● Written request: For this exercise, copy out each line of the material below that includes "parts".

-- Begin --

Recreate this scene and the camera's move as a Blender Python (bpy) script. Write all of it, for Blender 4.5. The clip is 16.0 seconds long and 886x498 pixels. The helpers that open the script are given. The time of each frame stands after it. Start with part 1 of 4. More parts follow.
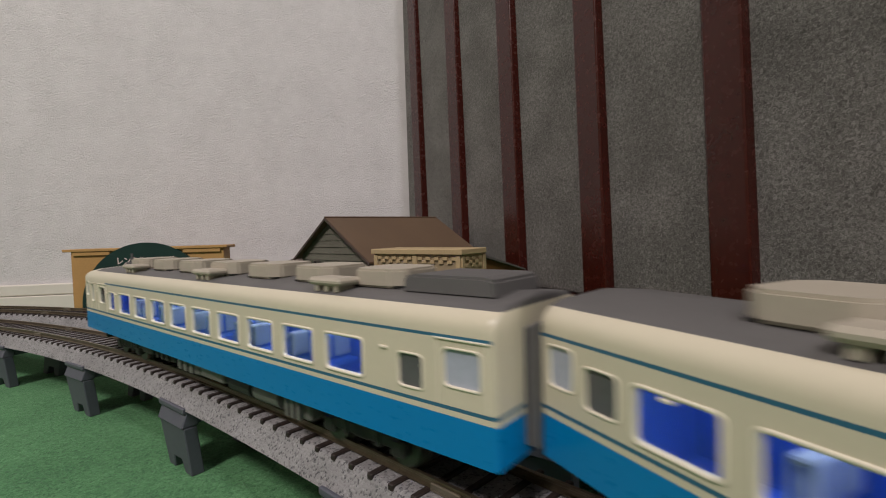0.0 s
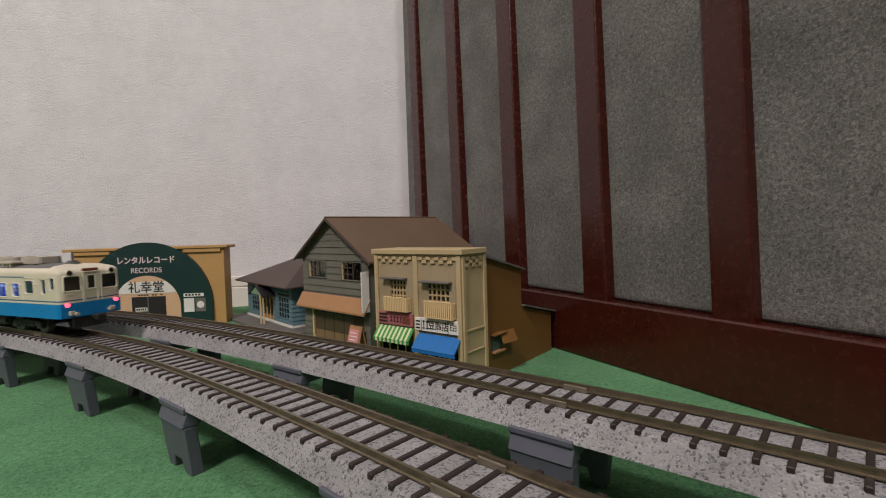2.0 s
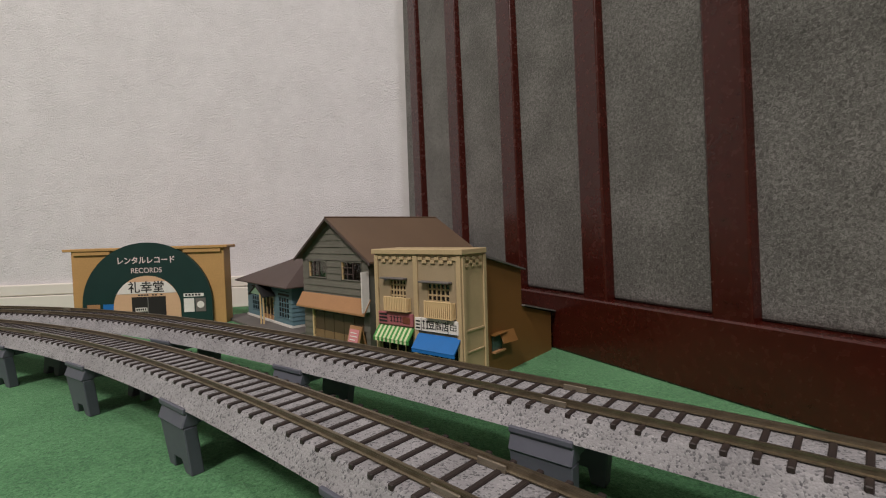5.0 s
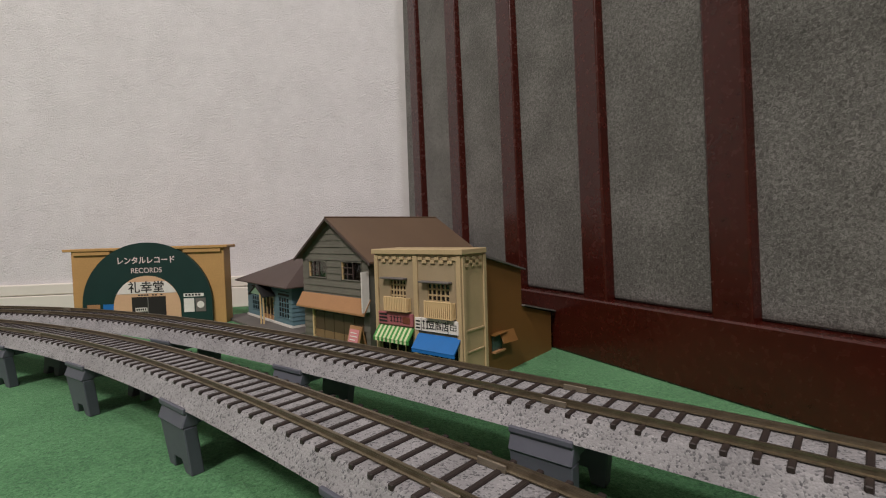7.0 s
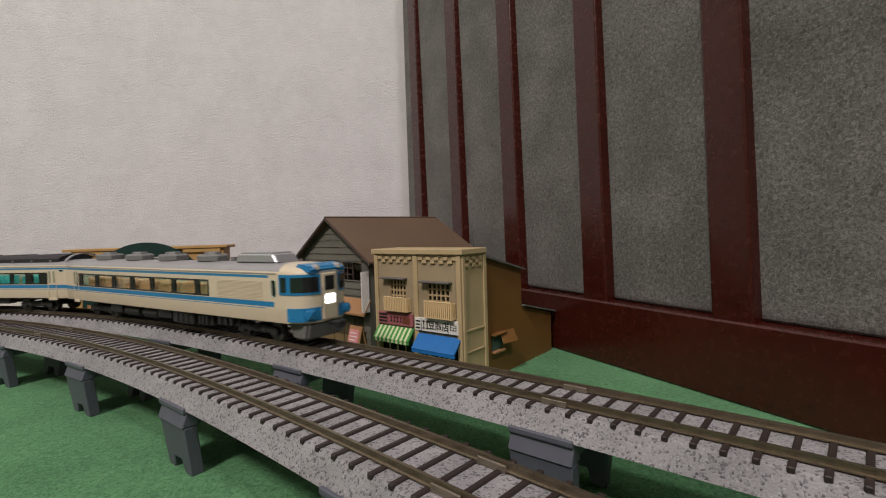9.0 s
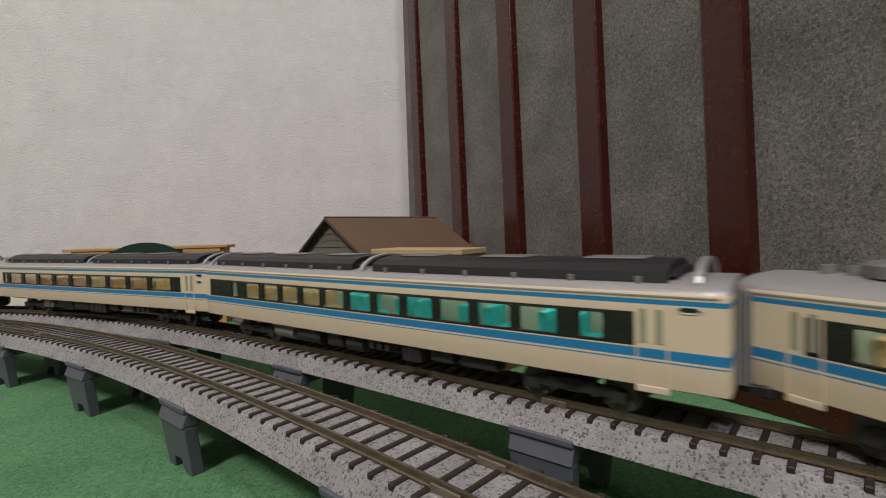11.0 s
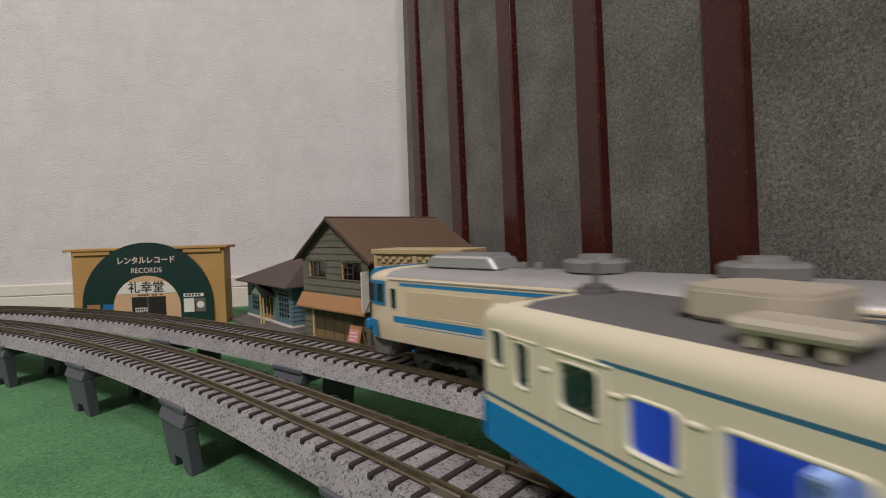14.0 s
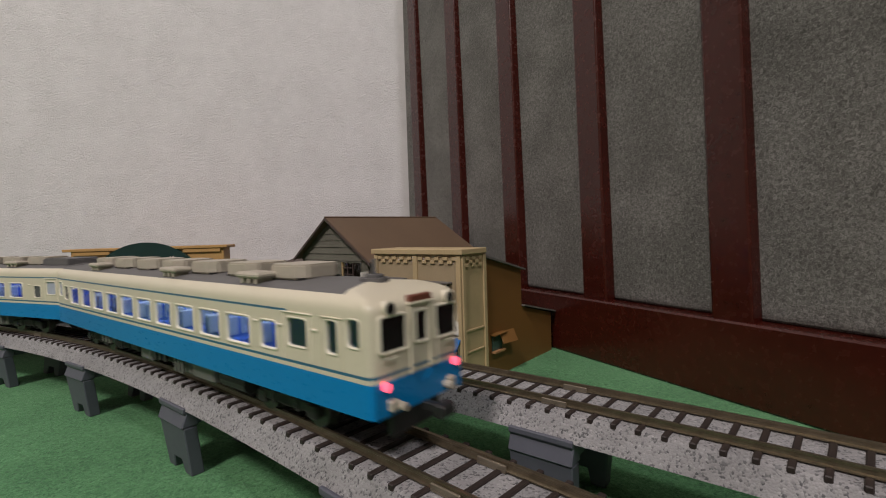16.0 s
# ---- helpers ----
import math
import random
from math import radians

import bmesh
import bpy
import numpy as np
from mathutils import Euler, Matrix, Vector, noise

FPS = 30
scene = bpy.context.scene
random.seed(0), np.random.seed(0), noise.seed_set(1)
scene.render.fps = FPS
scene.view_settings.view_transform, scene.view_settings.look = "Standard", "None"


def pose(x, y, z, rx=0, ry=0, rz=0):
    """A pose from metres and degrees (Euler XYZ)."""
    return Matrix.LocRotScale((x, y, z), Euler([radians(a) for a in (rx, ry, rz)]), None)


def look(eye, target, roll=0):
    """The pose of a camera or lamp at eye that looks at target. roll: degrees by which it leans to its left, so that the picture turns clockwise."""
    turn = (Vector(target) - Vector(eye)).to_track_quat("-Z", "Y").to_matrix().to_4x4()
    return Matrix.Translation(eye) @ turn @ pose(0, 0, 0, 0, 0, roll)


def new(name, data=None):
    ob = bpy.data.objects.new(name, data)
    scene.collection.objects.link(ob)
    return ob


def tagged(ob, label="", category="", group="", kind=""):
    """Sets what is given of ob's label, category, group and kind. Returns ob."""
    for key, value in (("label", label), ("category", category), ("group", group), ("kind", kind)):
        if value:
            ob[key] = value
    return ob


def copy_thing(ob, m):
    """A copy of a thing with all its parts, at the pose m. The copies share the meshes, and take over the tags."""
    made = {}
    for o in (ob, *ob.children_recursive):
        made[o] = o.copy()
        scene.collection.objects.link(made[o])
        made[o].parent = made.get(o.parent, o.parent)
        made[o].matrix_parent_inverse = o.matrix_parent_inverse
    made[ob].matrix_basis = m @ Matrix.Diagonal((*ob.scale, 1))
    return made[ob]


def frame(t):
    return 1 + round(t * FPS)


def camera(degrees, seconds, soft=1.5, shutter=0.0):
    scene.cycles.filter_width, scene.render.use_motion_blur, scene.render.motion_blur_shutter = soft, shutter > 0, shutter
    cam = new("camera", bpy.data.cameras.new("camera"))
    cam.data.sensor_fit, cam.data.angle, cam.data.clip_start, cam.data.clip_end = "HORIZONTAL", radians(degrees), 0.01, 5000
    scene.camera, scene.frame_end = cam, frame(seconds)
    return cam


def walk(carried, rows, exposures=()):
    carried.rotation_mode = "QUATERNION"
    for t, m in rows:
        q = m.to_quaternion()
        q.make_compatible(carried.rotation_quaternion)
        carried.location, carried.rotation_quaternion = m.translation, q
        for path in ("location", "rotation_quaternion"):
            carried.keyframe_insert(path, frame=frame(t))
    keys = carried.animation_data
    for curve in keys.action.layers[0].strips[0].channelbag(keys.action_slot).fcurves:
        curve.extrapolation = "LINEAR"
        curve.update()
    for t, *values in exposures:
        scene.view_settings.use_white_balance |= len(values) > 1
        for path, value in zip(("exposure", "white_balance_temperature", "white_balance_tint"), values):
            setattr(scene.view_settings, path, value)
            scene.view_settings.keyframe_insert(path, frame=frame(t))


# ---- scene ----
# ---- camera: it stands still on a table-top height tripod, level with the train roofs ----
cam = camera(86.1, 16.0, soft=1.12, shutter=0.24)
EYE = Vector((0, 0, 0.0954))
AIM = look(EYE, EYE + Vector((0, math.cos(radians(-2.25)), math.sin(radians(-2.25)))), -1.72)
walk(cam, [(0.0, AIM), (16.0, AIM)], [(0.0, -0.25), (0.6, -0.25), (1.2, -0.20), (2.2, -0.05), (8.5, -0.05), (11.3, -0.13), (13.5, -0.13), (14.2, -0.18), (15.0, -0.23), (16.0, -0.22)])

# ---- light: the ceiling lamps of the room ----
world = bpy.data.worlds.new("room_air")
scene.world = world
world.use_nodes = True
world.node_tree.nodes["Background"].inputs[0].default_value = (1.0, 0.96, 0.92, 1)
world.node_tree.nodes["Background"].inputs[1].default_value = 0.035


def lamp(name, eye, target, size, watts, colour):
    data = bpy.data.lights.new(name, "AREA")
    data.shape, data.size, data.energy, data.color = "DISK", size, watts, colour
    ob = new(name, data)
    ob.matrix_world = look(eye, target)
    return ob


lamp("ceiling_lamp_light", (-0.85, -1.45, 2.2), (-0.5, 0.2, 0.0), 0.45, 57, (1.0, 0.895, 0.86))
lamp("ceiling_lamp_light", (0.60, -1.35, 2.2), (0.2, 0.2, 0.0), 0.40, 19, (1.0, 0.945, 0.97))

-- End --

● Complete response:
Recreate this scene and the camera's move as a Blender Python (bpy) script. Write all of it, for Blender 4.5. The clip is 16.0 seconds long and 886x498 pixels. The helpers that open the script are given. The time of each frame stands after it. Start with part 1 of 4. More parts follow.
    """A copy of a thing with all its parts, at the pose m. The copies share the meshes, and take over the tags."""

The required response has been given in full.